Baku uses UN pulpit to attack Armenia
A day after assuming its temporary–month-long– seat on the United Nations Security Council, Azerbaijan used its pulpit to attack Armenia by accusing it of settling Syrian Armenian refugees in the Nagorno-Karabakh Republic, Agence France Presse reported, according to Asbarez.com.
Azerbaijan’s UN ambassador said Armenia had started a “very dangerous process” by moving Syrian Armenians into Nagorno-Karabakh.
In August, Azeri news sources, citing Syrian opposition Web sites, reported that there are 60 Azeris among the ranks of the many different armed rebel groups battling the Syrian government army. The sources also reported that some 30 Azeris have been killed during clashes.
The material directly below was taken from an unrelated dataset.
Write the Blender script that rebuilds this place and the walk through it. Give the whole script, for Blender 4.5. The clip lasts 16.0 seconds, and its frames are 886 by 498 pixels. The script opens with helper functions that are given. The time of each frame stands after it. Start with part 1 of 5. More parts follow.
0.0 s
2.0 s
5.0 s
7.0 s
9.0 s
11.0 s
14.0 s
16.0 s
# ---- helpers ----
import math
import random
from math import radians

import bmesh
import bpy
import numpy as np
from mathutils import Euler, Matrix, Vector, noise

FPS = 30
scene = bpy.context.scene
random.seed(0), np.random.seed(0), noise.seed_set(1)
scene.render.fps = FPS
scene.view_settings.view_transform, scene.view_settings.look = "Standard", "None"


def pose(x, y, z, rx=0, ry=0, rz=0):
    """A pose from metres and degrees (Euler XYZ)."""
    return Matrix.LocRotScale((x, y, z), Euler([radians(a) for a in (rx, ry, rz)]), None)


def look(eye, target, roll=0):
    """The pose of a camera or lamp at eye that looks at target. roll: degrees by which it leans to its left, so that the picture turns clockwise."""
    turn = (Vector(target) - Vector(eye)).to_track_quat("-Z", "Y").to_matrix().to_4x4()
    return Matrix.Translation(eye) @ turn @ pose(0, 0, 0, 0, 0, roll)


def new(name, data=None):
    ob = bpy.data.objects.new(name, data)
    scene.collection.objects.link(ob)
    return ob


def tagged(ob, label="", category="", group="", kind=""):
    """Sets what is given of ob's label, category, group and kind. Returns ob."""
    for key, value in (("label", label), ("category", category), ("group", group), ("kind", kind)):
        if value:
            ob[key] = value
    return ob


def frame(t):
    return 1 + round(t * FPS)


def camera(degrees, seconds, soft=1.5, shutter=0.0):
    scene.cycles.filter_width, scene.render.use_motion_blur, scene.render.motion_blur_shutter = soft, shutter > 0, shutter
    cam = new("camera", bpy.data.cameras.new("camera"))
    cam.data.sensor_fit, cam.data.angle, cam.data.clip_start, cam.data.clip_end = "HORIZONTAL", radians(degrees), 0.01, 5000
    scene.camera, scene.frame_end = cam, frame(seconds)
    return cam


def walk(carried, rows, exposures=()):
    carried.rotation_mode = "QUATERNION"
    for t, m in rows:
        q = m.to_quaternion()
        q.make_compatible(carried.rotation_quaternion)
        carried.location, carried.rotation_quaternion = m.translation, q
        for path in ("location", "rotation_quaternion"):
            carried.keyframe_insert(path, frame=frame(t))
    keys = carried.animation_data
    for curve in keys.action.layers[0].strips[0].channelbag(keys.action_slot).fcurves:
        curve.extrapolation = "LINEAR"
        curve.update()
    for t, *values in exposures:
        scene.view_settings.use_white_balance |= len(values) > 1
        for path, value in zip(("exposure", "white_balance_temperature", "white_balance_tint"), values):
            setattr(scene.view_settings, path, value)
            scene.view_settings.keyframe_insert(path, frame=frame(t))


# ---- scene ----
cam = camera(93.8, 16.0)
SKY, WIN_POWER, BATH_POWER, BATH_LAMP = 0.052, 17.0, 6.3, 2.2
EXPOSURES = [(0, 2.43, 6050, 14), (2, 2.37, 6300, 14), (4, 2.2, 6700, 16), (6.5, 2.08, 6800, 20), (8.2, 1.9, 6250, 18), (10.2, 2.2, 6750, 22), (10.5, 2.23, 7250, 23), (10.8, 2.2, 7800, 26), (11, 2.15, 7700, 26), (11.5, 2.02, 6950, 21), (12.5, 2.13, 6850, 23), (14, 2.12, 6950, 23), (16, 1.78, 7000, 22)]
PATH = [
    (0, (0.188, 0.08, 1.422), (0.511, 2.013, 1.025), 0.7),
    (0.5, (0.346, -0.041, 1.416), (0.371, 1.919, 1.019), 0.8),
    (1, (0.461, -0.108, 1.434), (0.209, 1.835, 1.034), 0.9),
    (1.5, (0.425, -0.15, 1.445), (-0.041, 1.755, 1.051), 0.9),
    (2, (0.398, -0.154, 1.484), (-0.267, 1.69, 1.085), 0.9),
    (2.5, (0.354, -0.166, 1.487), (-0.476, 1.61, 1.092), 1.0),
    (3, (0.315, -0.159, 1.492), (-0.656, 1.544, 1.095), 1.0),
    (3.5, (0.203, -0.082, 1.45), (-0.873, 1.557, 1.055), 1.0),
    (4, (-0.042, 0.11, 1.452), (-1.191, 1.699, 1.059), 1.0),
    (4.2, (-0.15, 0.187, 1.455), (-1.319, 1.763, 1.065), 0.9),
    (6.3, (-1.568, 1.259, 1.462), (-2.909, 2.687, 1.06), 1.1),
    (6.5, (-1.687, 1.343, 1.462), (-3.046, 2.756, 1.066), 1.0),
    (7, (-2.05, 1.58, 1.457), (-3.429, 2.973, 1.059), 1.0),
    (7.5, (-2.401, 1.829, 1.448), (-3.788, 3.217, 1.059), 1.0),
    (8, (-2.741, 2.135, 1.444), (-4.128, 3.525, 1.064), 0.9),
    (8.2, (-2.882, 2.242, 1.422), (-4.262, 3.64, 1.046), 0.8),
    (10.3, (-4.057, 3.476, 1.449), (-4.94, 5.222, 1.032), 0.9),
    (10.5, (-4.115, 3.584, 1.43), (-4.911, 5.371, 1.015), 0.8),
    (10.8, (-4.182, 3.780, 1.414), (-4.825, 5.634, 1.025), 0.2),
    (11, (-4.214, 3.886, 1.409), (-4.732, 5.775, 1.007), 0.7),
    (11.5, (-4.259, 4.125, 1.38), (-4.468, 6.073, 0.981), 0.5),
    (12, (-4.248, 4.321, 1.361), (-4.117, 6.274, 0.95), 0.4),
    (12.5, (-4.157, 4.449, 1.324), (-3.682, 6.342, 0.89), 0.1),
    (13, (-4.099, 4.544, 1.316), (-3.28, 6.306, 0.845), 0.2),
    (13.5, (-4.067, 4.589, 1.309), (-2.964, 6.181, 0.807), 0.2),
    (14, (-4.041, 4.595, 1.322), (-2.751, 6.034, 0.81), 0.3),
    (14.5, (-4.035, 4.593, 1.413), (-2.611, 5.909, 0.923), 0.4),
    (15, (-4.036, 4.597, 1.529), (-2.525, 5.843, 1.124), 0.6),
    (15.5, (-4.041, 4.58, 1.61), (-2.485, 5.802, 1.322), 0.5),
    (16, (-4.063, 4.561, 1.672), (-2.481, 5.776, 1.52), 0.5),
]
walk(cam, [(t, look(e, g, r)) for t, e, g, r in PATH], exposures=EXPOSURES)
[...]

According to the same source, the great majority of the Azerbaijani fighters are members of a sabotage unit called Jaish al-Muhajireen wal-Ansar, whose leader is probably an Azerbaijani, Abu Yahan.
News sources in Azerbaijan reported in mid-July that “There are 400 Azerbaijanis fighting among the terrorist groups in Syria, Afghanistan, and Pakistan, of which 3 are women.”
Armenia says it has accepted more than 10,000 Armenians from Syria. But Armenia’s UN envoy said claims they have been moved into Nagorno-Karabakh are “lies and distortion.”
“We continue to receive the reports testifying to purposeful (Armenian) attempts aimed at encouraging some categories of Syrian refugees to move to other conflict affected areas,” Azerbaijan’s UN envoy Agshin Mehdiyev told a news conference.
“We have information that they already started it — settlement of Syrian refugees in occupied territories — and of course it is a very dangerous process with unpredictable consequences,” added Mehdiyev, who is the UN Security Council president for October.
Azerbaijan’s Foreign Minister Elmar Mammadyarov raised the Syrian Armenians issue in a speech to the UN General Assembly last week.
Mammadyarov said reports of Syrian Armenians being moved into Nagorno-Karabakh “provide yet more evidence of Armenia’s deliberate policy of annexation of Azerbaijani lands.”
Armenia’s UN ambassador Garen Nazarian told AFP that Azerbaijan was “using the Syrian crisis for political goals.” He described the Azerbaijan claims as “lies and distortion.”
Armenia’s Foreign Minister Edward Nalbandian told the General Assembly last week that his country was “alarmed” by the crisis in Syria.
“The number of refugees Armenia continues to receive already exceeds 10,000, but tens of thousands of Syrian-Armenians still remain in that country,” he said.